== Your instructions ==
Among the lines below, keep only those from the one containing "q.make_compatible(carried.rotation_quaternion)" through the one containing "from mathutils import kdtree", and reproduce them exactly.

——————

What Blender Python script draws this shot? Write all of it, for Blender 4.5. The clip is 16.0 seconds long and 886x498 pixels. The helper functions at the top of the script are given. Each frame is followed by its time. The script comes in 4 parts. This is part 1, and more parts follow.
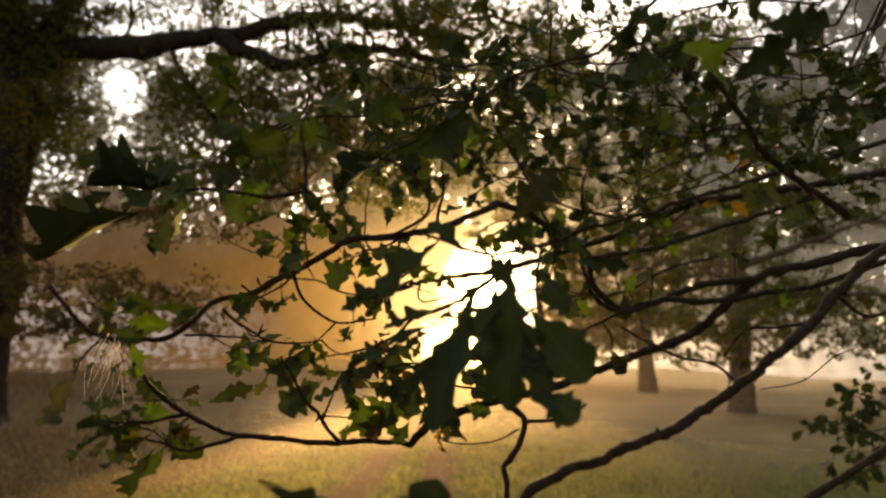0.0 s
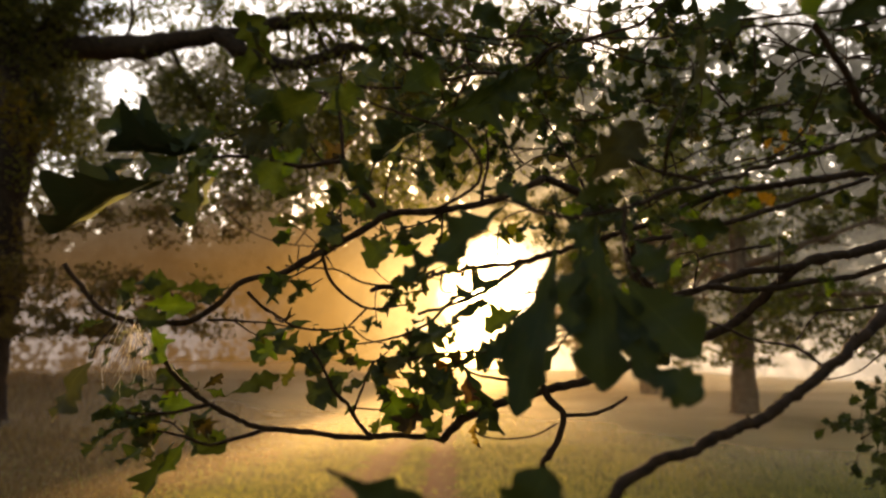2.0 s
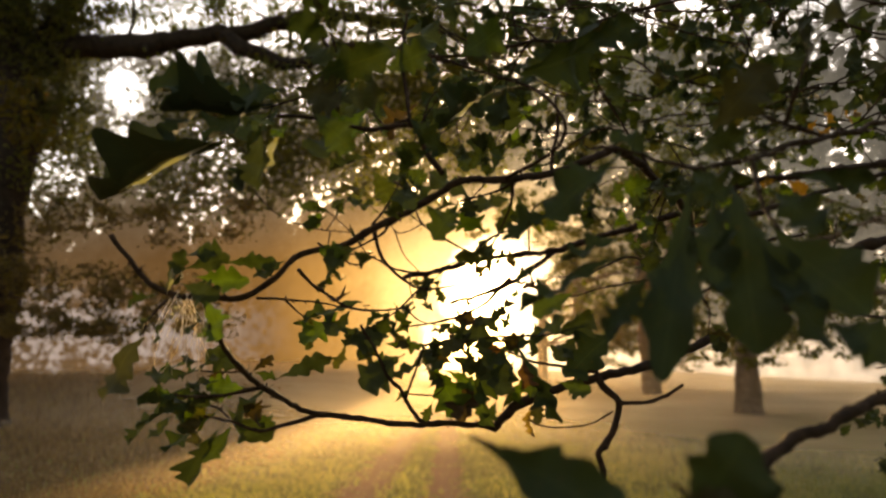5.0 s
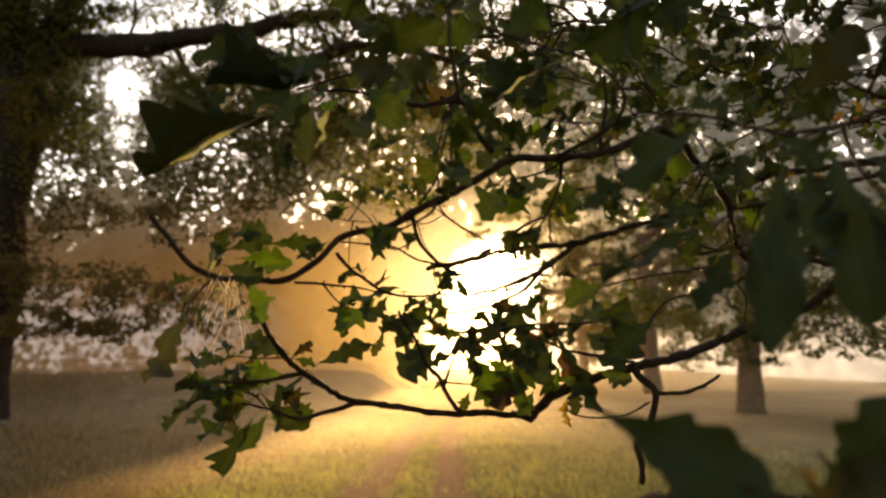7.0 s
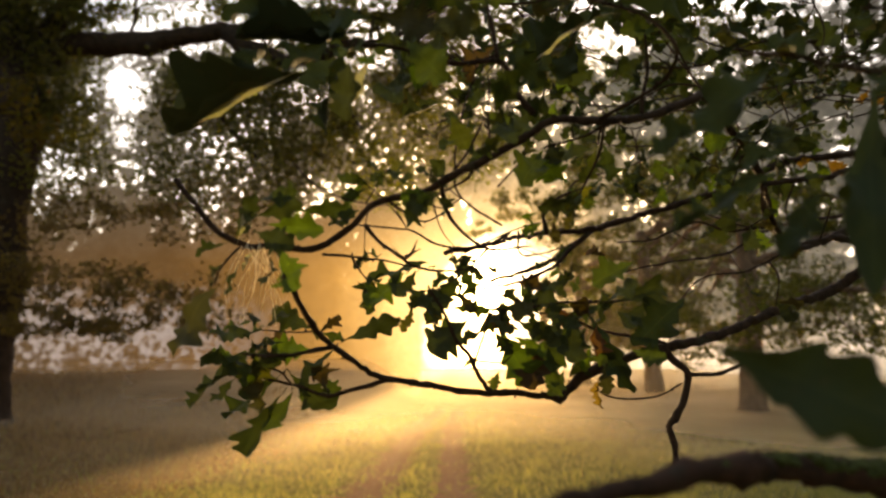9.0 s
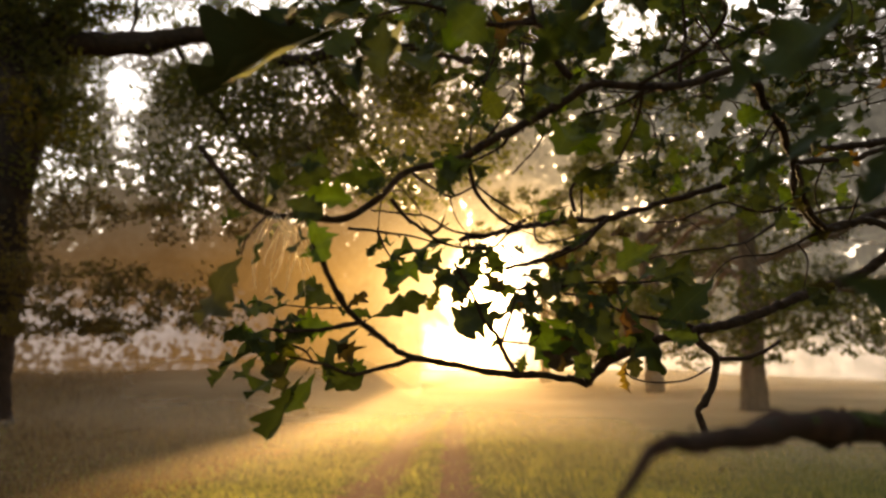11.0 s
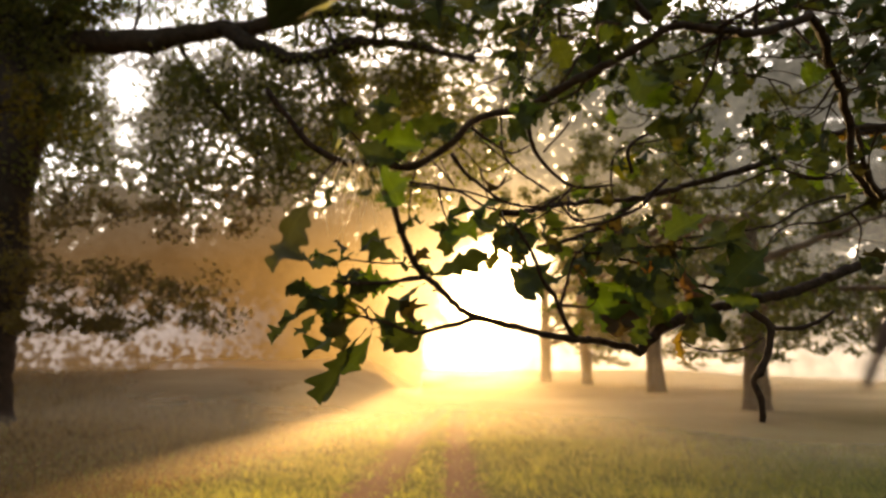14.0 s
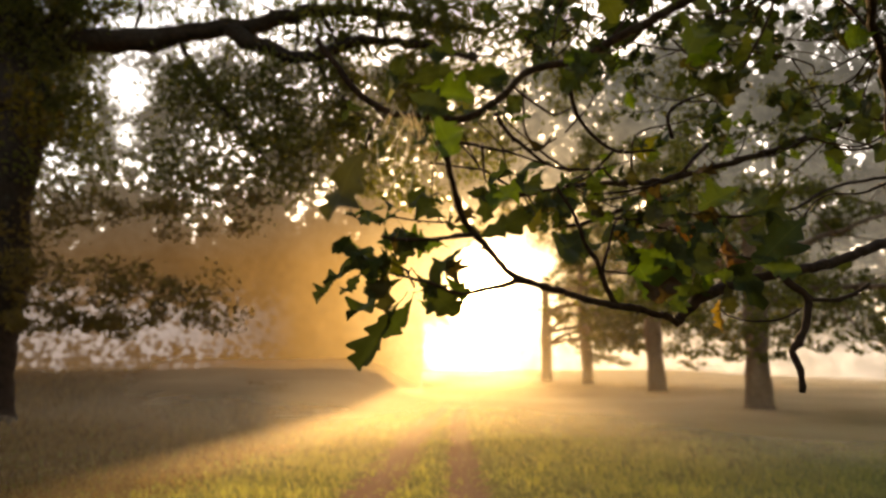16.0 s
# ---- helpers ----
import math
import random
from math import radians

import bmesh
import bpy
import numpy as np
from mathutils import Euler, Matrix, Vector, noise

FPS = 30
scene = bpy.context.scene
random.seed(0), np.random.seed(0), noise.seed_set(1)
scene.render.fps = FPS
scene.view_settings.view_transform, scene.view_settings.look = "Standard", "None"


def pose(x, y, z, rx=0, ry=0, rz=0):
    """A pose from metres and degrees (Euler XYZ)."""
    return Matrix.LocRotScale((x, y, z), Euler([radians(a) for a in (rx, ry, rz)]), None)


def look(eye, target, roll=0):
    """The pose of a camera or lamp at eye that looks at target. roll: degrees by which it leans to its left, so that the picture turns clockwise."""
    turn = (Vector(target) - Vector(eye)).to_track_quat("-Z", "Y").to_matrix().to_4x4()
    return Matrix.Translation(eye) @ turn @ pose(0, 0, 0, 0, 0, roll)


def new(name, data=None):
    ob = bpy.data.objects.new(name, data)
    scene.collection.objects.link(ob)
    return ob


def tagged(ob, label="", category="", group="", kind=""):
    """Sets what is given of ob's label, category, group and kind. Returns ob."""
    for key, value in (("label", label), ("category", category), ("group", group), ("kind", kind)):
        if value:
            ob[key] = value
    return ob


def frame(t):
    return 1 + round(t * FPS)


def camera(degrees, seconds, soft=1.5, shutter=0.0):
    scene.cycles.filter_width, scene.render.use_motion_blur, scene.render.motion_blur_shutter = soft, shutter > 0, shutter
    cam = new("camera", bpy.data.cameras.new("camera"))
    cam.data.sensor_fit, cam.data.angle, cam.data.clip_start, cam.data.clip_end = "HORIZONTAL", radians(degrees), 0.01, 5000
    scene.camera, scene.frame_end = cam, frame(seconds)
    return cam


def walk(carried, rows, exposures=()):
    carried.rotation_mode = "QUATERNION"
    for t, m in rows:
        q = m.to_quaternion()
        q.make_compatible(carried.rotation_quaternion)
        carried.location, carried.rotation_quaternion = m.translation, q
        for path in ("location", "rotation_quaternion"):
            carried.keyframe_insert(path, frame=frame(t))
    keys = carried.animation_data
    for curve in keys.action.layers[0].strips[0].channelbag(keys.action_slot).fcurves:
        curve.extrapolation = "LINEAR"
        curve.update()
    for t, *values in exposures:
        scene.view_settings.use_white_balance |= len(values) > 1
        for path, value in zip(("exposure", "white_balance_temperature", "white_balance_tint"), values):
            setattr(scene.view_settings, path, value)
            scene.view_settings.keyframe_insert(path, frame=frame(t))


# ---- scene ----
from mathutils import kdtree

# ---- camera and walk ----
cam = camera(70.0, 16.0, soft=2.4)
cam.data.dof.use_dof, cam.data.dof.focus_distance, cam.data.dof.aperture_fstop = True, 1.08, 4.0
METRES, EYE, TILT, LEAN, TURN = 0.56, 1.75, 10.5, 0.0, 0.0
ROWS = [
    (0.0, 0.0, 0.0, 0.0, 0.0, 0.0, -0.0),
    (0.5, -0.0231, 0.0362, -0.0181, -0.06, 0.03, 0.06),
    (1.0, -0.0509, 0.0676, -0.0364, -0.05, 0.08, 0.0),
    (1.5, -0.0821, 0.093, -0.0508, -0.02, 0.11, 0.01),
    (2.0, -0.113, 0.1149, -0.0615, -0.03, 0.14, 0.01),
    (2.5, -0.1425, 0.1328, -0.0707, -0.03, 0.15, 0.03),
    (3.0, -0.1711, 0.1501, -0.0799, -0.02, 0.15, 0.05),
    (3.5, -0.1972, 0.1648, -0.0895, -0.02, 0.16, 0.05),
    (4.0, -0.2224, 0.1789, -0.1029, -0.03, 0.17, 0.04),
    (6.5, -0.3461, 0.2271, -0.1561, -0.05, 0.21, 0.02),
    (7.0, -0.3738, 0.2375, -0.1672, -0.04, 0.2, 0.03),
    (7.5, -0.3981, 0.2488, -0.1814, -0.04, 0.18, 0.05),
    (8.0, -0.418, 0.2618, -0.199, -0.04, 0.17, 0.11),
    (8.5, -0.4346, 0.2761, -0.2178, -0.04, 0.14, 0.15),
    (9.0, -0.4505, 0.2874, -0.2334, -0.03, 0.14, 0.15),
    (11.5, -0.5338, 0.338, -0.3088, -0.06, 0.24, 0.14),
    (12.0, -0.5523, 0.3455, -0.325, -0.05, 0.23, 0.1),
    (12.5, -0.576, 0.3525, -0.3416, -0.03, 0.22, 0.04),
    (13.0, -0.6032, 0.3584, -0.3576, -0.03, 0.22, 0.03),
    (13.5, -0.63, 0.3625, -0.3735, -0.04, 0.23, 0.06),
    (14.0, -0.6549, 0.3683, -0.3903, -0.06, 0.26, 0.07),
    (14.5, -0.679, 0.3738, -0.4085, -0.08, 0.28, 0.12),
    (15.0, -0.7008, 0.3768, -0.4291, -0.1, 0.3, 0.14),
    (15.5, -0.7245, 0.379, -0.4522, -0.1, 0.3, 0.11),
    (16.0, -0.7511, 0.388, -0.4752, -0.08, 0.28, 0.1),
]
walk(cam, [(t, pose(0, 0, EYE, TILT, LEAN, TURN) @ pose(METRES * x, METRES * 1.13 * y, METRES * z, 90 + pitch, roll, yaw)) for t, x, y, z, yaw, pitch, roll in ROWS],
     exposures=[(0.0, 1.38, 8500, 15), (4.0, 1.50, 8450, 15), (6.5, 1.57, 8400, 15), (9.0, 1.55, 8300, 15), (12.5, 1.50, 8300, 15), (14.0, 1.75, 8300, 15), (14.5, 1.73, 8300, 15), (15.2, 1.52, 8300, 15), (16.0, 1.60, 8300, 15)])

# ---- sky and sun: a low morning sun ahead, in mist ----
SUN_AZ, SUN_EL = 5.0, 7.3
SUN_DIR = Vector((math.sin(radians(SUN_AZ)) * math.cos(radians(SUN_EL)), math.cos(radians(SUN_AZ)) * math.cos(radians(SUN_EL)), math.sin(radians(SUN_EL))))


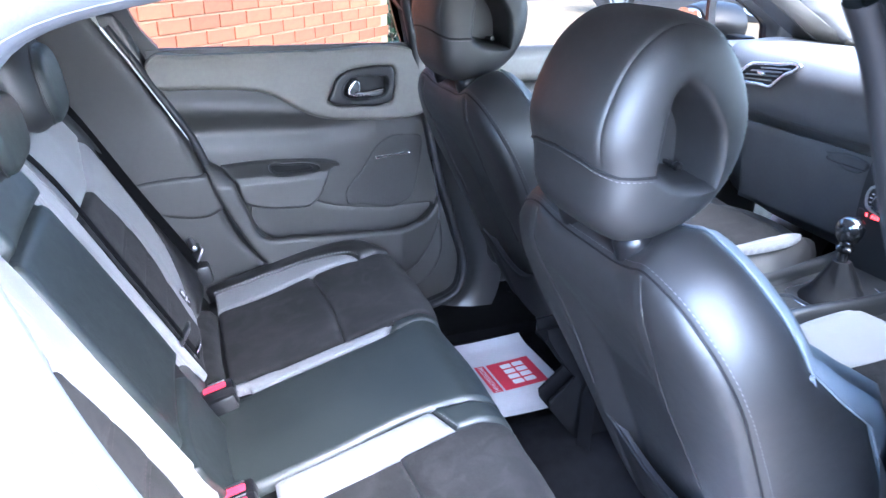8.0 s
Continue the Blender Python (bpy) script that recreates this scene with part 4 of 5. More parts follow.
    pad("door_pocket", pocket, lay, TRIM, d, "charcoal door pocket", cell=0.006, edge=0.010, thick=0.008, base=out_by,
        skirt=lambda u, v: np.where(nearest(rim, np.stack([u, v], 1))[0] < 0.003, 0.008, 0.055 * np.clip((-0.20 - u) / 0.13, 0.1, 1)))
    # painted shell
    shell = [(-0.135, 0.93, 1), (-0.15, 0.75), (-0.165, 0.63), (-0.21, 0.56), (-0.30, 0.52), (-0.42, 0.495), (-0.55, 0.50), (-0.66, 0.535), (-0.745, 0.605), (-0.83, 0.705), (-0.90, 0.825), (-0.955, 0.93), (-0.995, 1.04), (-1.0, 1.10, 1), (-0.20, 1.085, 1), (-0.165, 1.05)]
    if not is_open:
        pad("lower_panel", [(-0.12, 0.95, 1), (-0.12, 0.33, 1), (-0.62, 0.33, 1), (-0.74, 0.52), (-0.86, 0.78), (-0.95, 1.0, 1)], lay, TRIM, d, "charcoal lower door edge", cell=0.02, edge=0.02, thick=0.012, base=-0.030, skirt=0.03)
    pad("door_shell", shell, lay, PAINT if is_open else TRIM, d, "white painted inner door" if is_open else "dark inner door edge", cell=0.012, edge=0.045, thick=0.030, base=-0.048, skirt=0.03, holes=[bezel], hole_skirt=0.004)
    skin = [(-0.10, 1.09, 1), (-0.085, 0.90), (-0.095, 0.66), (-0.13, 0.53), (-0.22, 0.475), (-0.40, 0.455), (-0.57, 0.462), (-0.69, 0.505), (-0.775, 0.575), (-0.86, 0.69), (-0.935, 0.815), (-0.99, 0.93), (-1.03, 1.04), (-1.035, 1.10, 1)]
    pad("outer_skin", skin, lambda u, v, h: np.stack([side * (0.812 - 0.05 * np.clip(v - 0.8, 0, 1) + h), u, v], 1), PAINT, d, "white painted outer skin", cell=0.02, edge=0.03, thick=0.014, skirt=0.012)
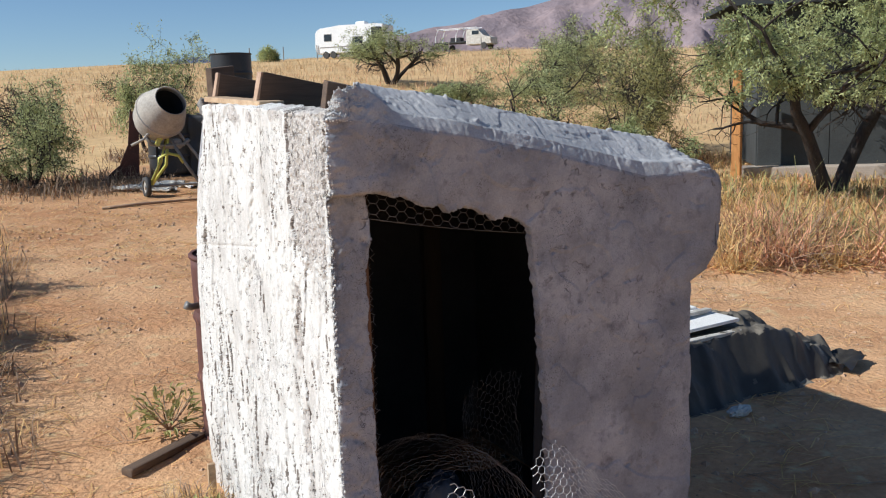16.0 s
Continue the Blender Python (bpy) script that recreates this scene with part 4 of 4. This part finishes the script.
# ---- grey building behind the tree ----
hut = thing("grey_building", pose(9.9, 8.7, ground_at(9.9, 8.7) - 0.05, 0, 0, -40), "grey panelled building behind the mesquite tree", "building")
block("footing", pose(3.0, 0.0, 0.10), (6.5, 0.5, 0.24), M_CONCRETE, hut, "pale concrete footing", bevel=0.02)
for i in range(6):
    block("wall_panel", pose(0.55 + i * 1.07, 0.10 + 0.004 * (i % 2), 1.45), (1.06, 0.06, 2.46), M_WALL, hut, bevel=0.006)
block("side_panel", pose(0.03, 1.6, 1.45), (0.06, 3.0, 2.46), M_WALL, hut, bevel=0.006)
block("roof", pose(3.0, 1.5, 2.76, 2, 0, 0), (7.0, 3.7, 0.10), M_WALL, hut, bevel=0.01)
post = thing("orange_post", pose(9.35, 8.6, ground_at(9.35, 8.6) - 0.05, 0, 0, 30), "orange-brown timber post beside the grey building", "post")
block("upright", pose(0, 0, 0.85), (0.15, 0.13, 1.70), M_ORANGE, post, bevel=0.01, rough=0.006)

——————

== Reply to the task ==
        q.make_compatible(carried.rotation_quaternion)
        carried.location, carried.rotation_quaternion = m.translation, q
        for path in ("location", "rotation_quaternion"):
            carried.keyframe_insert(path, frame=frame(t))
    keys = carried.animation_data
    for curve in keys.action.layers[0].strips[0].channelbag(keys.action_slot).fcurves:
        curve.extrapolation = "LINEAR"
        curve.update()
    for t, *values in exposures:
        scene.view_settings.use_white_balance |= len(values) > 1
        for path, value in zip(("exposure", "white_balance_temperature", "white_balance_tint"), values):
            setattr(scene.view_settings, path, value)
            scene.view_settings.keyframe_insert(path, frame=frame(t))


# ---- scene ----
from mathutils import kdtree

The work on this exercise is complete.